A U.S. District Court judge issued a temporary injunction in the case on Dec. 13, leading to immediate eligibility for dozens of second-time transfer basketball players around the country. However, the fate of the rule beyond this academic year remains up in the air, pending the outcome of the case.
The NCAA faces a tough battle with the DOJ on board and 11 states now participating in the lawsuit, which asserts the NCAA’s transfer rules are “an illegal restraint on college athletes’ ability to sell their image and likeness and control their education.” A trial date has note been set.
“There is strength in numbers,” said Ohio attorney general Dave Yost, whose office filed the initial lawsuit. “This case would never have come to pass had many players not been sidelined by the NCAA’s arbitrary and unfair rule. We’re fighting for better competition and long-term change.”
One path to an out-of-court resolution could be for the NCAA to change the rule on its own.

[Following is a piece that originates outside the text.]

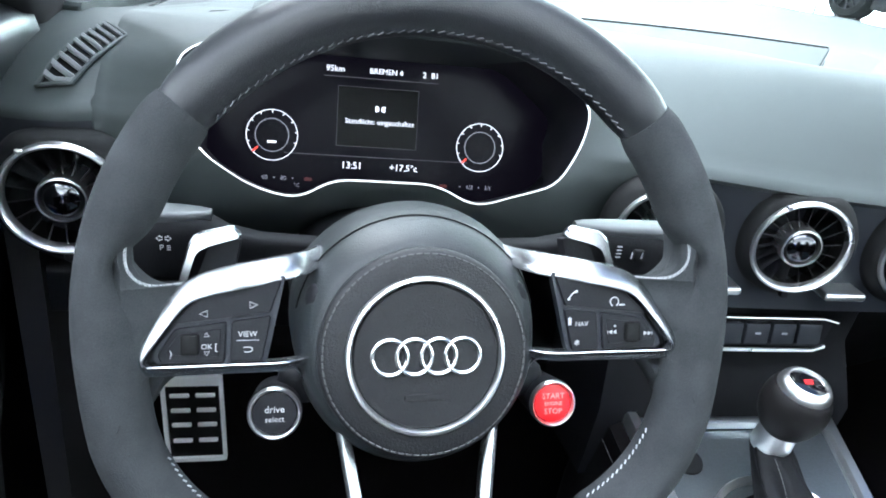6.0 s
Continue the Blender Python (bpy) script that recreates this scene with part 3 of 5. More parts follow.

The NCAA Division I Board of Directors requested in late October that NCAA staff and committees consider potential modifications to the current rules, which only allow second-time undergraduate transfers immediate eligibility in select scenarios: First, a player can receive immediate eligibility if they have a physical injury or mental health condition that pushed them to transfer from a school. Second, the NCAA will consider “exigent circumstances” that could force a player to leave an institution, such as sexual assault or abuse.
Those exceptions to the rule have led to accusations that the NCAA is arbitrarily deciding which second-time transfers meet the requirements for immediate eligibility.